Nas hipóteses de “recurso sempre admissível” cabe “o acórdão da Relação que esteja em contradição com outro, dessa ou de diferente Relação, no domínio da mesma legislação e sobre a mesma questão fundamental de direito”, nos termos do art.º 629.º n.º2 al.d) do CPCiv, invocando-se, como se invoca, um acórdão fundamento, no caso o Ac.R.G. de 19/4/2018, proferido no p.º n.º 533/04.0TMBRG-K.G1, constante da base de dados oficial.

Servindo-nos do desenvolvimento do Ac.S.T.J. 7/6/2018, pº 2877/11.5TBPDL-D.L2.S1 (Maria Rosa Oliveira Tching), a jurisprudência deste Supremo Tribunal vem afirmando que importa que a invocada oposição de acórdãos seja frontal e não apenas implícita ou pressuposta (cf. Acs. STJ 20.07.2017, pº 755/13.2TVLSB.L1.S1-A, 25.05.2017, pº  1738/04.PTBO.P1.S1-A, 28.01.2016, pº 291/1995.L1.S1, 13.10.2016, pº 2276/10.6TVLSB.L1.S1-A, 26.05.2015, pº 227/07.OTBOFR.C2-S1-A, 20.3.2014, pº 1933/09.4TBPFR.P1.S1, e 4.07.2013, pº 2625/09.0TVLSB.L1.S1-A).

De igual modo, não basta, para o efeito, uma qualquer contradição relativamente a questões laterais ou secundárias. A questão de direito deve apresentar-se com natureza essencial para o resultado que foi alcançado em ambas as decisões, sendo irrelevante a que respeitar apenas a alguns argumentos sem valor decisivo ou obiter dicta”.

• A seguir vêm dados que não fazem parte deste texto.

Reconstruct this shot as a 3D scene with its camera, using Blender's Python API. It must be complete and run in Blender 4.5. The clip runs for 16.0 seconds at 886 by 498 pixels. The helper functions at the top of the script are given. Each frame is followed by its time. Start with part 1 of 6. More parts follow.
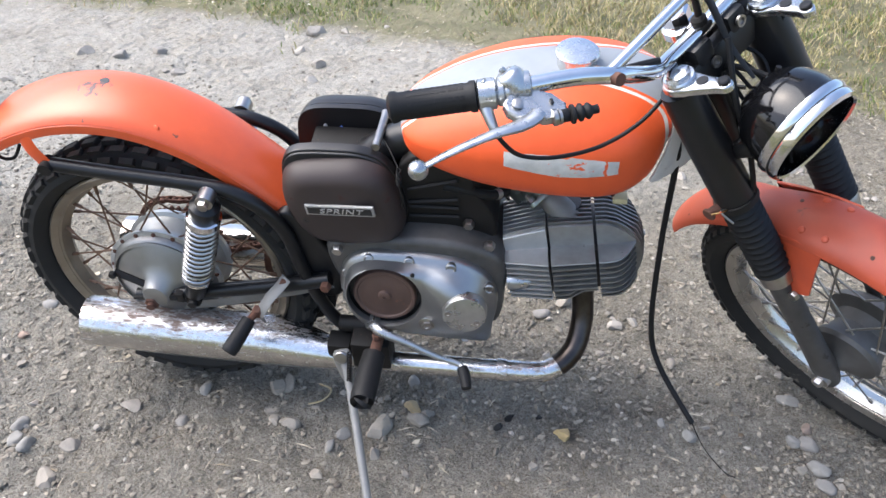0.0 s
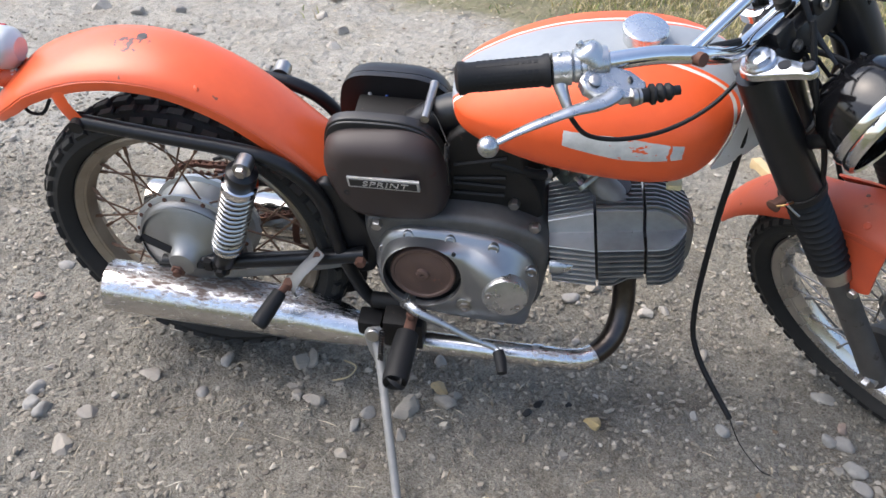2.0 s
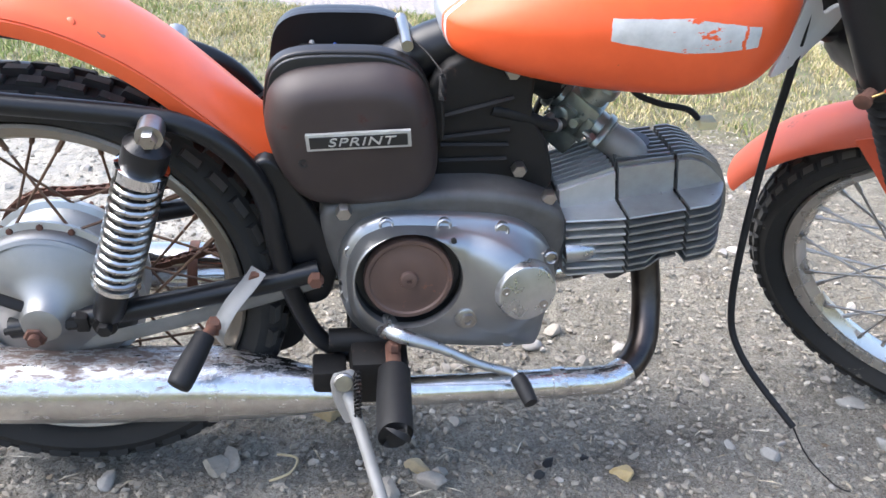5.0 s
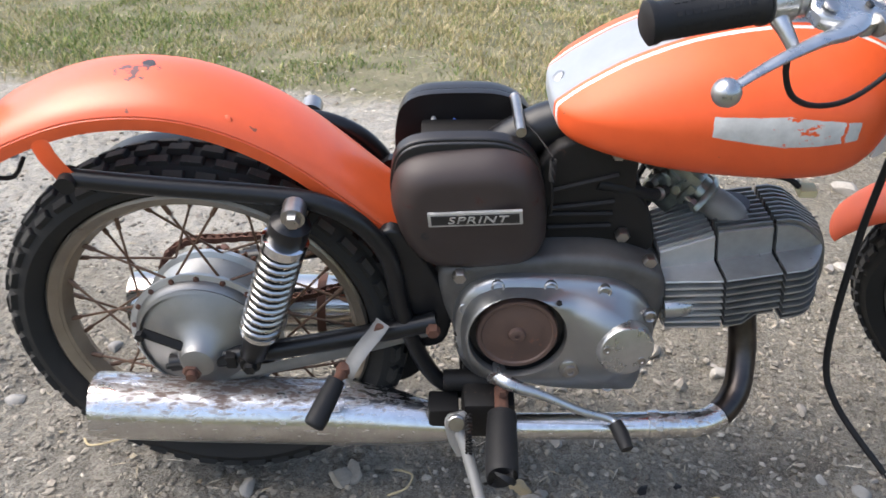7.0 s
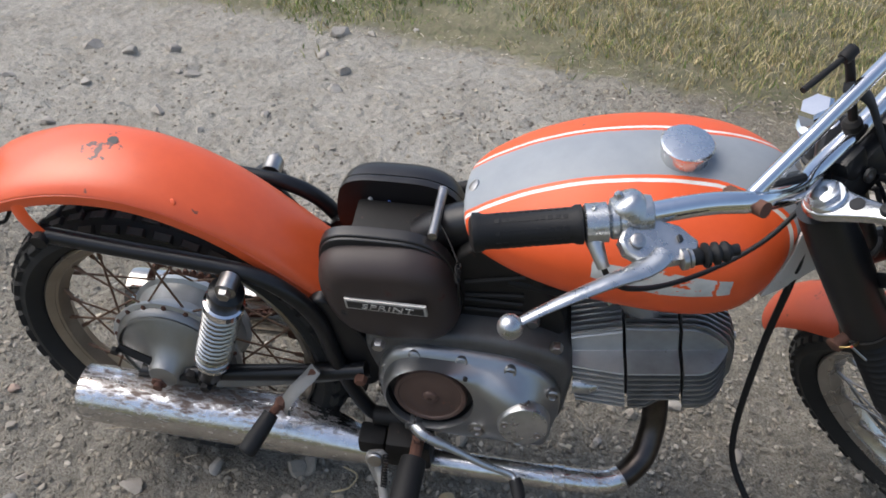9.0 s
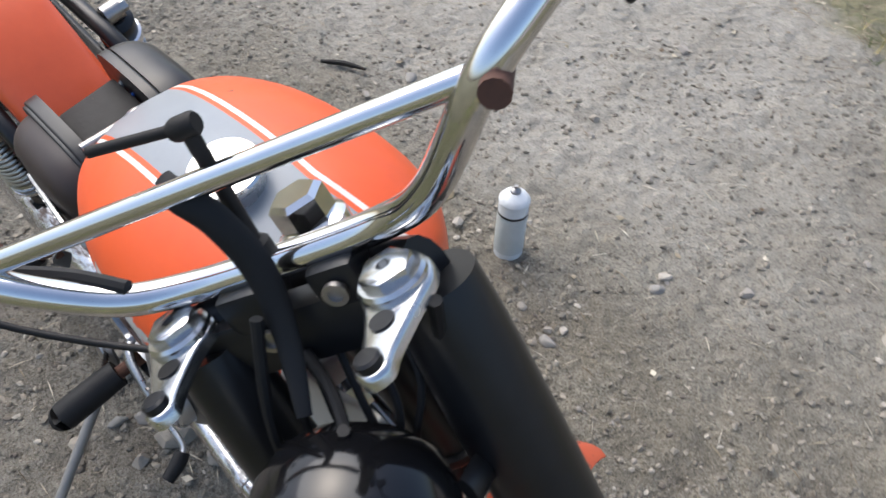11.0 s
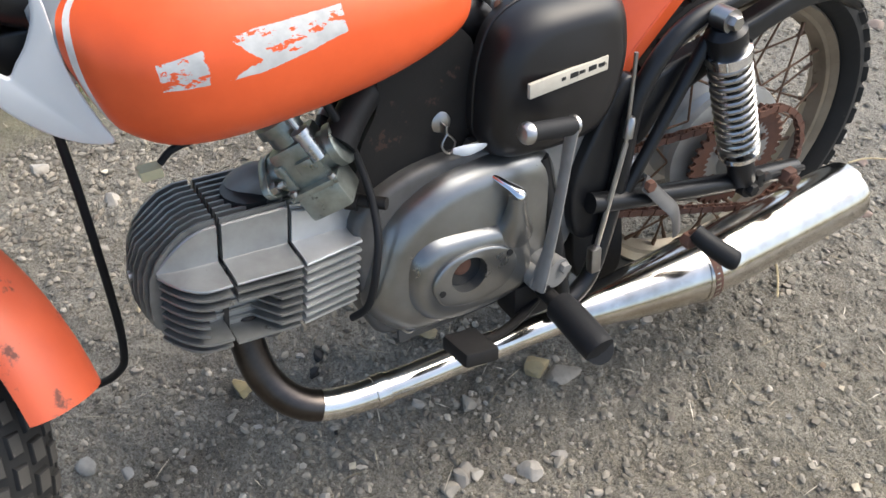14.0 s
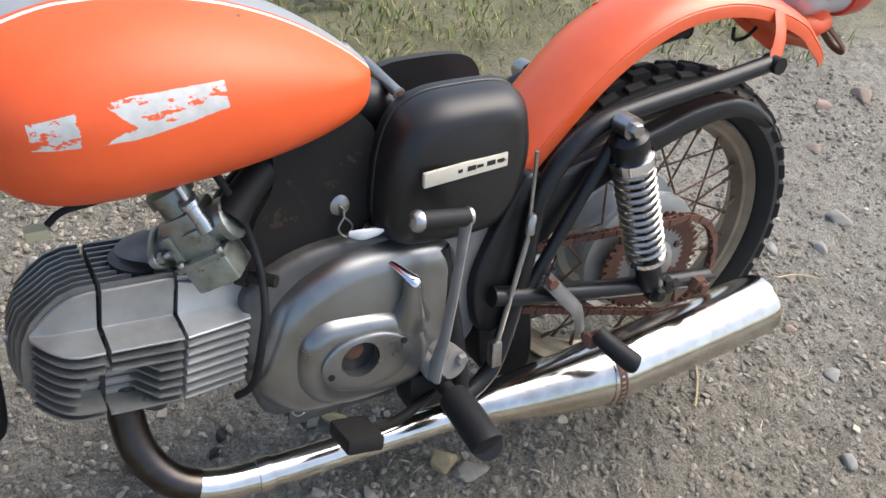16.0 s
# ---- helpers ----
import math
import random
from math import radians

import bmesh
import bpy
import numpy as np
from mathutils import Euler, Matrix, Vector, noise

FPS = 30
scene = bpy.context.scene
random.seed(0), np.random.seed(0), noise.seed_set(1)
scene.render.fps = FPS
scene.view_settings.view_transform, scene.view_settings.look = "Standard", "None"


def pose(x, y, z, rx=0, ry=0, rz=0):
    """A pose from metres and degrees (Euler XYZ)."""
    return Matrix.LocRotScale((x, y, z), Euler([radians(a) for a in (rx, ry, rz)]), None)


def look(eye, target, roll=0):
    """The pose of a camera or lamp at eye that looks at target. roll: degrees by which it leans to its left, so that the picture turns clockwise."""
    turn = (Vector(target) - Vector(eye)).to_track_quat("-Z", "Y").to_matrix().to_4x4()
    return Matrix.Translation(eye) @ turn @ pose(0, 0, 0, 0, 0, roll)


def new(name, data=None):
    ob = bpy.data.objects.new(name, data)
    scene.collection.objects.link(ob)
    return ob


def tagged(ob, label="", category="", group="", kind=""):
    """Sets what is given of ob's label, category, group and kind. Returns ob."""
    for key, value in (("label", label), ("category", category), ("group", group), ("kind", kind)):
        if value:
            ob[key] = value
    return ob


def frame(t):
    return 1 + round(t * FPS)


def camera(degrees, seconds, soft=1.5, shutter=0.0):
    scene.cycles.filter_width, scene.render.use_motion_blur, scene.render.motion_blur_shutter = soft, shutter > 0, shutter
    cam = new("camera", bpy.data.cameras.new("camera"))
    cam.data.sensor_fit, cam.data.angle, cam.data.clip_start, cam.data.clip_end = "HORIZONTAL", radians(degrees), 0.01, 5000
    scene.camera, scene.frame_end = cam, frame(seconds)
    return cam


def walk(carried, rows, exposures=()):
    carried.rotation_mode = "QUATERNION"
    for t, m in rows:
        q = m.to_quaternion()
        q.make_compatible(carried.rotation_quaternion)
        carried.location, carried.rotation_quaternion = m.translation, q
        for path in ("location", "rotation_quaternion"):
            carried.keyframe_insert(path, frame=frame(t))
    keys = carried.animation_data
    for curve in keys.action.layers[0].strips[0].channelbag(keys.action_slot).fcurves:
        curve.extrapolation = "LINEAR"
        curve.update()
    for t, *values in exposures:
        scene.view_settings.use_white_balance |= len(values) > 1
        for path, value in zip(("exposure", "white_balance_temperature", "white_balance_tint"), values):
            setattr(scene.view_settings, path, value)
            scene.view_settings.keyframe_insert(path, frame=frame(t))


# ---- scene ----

E essa oposição, na expressão do Ac. STJ 17/02/2009, pº 08A3761 (Salazar Casanova), “só é relevante quando se inscreva no plano das próprias decisões em confronto e não apenas entre uma decisão e a fundamentação de outra, ainda que as respetivas fundamentações sejam pertinentes para ajuizar sobre o alcance do julgado”.

E, finalmente, que tal oposição incida sobre a mesma questão de direito fundamental, o que pressupõe que as decisões em confronto tenham subjacente um núcleo factual idêntico ou coincidente, na perspectiva das normas ali diversamente interpretadas e aplicadas – cf. Fernando Amâncio Ferreira, Manual dos Recursos, 9ª ed., pgs. 122 e 123.

Neste sentido, não existe qualquer oposição entre as decisões em confronto.

A decisão recorrida, à luz do disposto no art.º 38.º do RGPTC, desconsiderou a violação do contraditório, posto que a decisão de 1.ª instância ouviu os progenitores e fundamentou, ainda que sumariamente, a respectiva decisão.

A decisão fundamento em nada se lhe opõe – considera, em processo de execução, verificada a violação da necessária audição prévia do Executado, relativamente a documentos juntos por determinadas sociedades, sobre as quais se alegava que o Executado possuía créditos penhoráveis.

Não se trata de oposição frontal ou, sequer, implícita ou pressuposta – trata-se de matérias de processo diversas.

A oposição frontal não se retira de considerandos gerais sobre o princípio do contraditório ou a proibição de decisões surpresa, mas de decisões em confronto que possuam um idêntico quadro factual – no caso alegado, um idêntico decorrer da conferência de pais que permitisse sindicar o cumprimento do contraditório, que ambas as instâncias, nos presentes autos, consideraram regularmente cumprido.

A oposição entre acórdãos não pode ser retirada de considerandos que, em abstracto, se pronunciam sobre matérias juscivilísticas, mas antes há-de ser encontrada na forma como, em concreto, foram resolvidas as questões de núcleo factual idêntico ou coincidente.

A oposição só é relevante quando se inscreva no plano das próprias decisões em confronto e não apenas entre uma decisão e a fundamentação de outra, extraindo o recorrente, da fundamentação que entende em contradição, as conclusões que essa decisão fundamento não retirou, porque não lhe competia retirar."

O Recorrente continua a entender ter sido negado ao progenitor a possibilidade de ser ouvido e de não se ter cumprido quanto a ele o princípio do contraditório – é matéria pela qual pugnou na Relação, não tendo obtido provimento, e matéria da qual não existe recurso para o Supremo, em matéria de contradição de acórdãos.

Por isso, nos termos expostos e tudo visto, encontra-se excluída a possibilidade de recurso para o Supremo Tribunal de Justiça."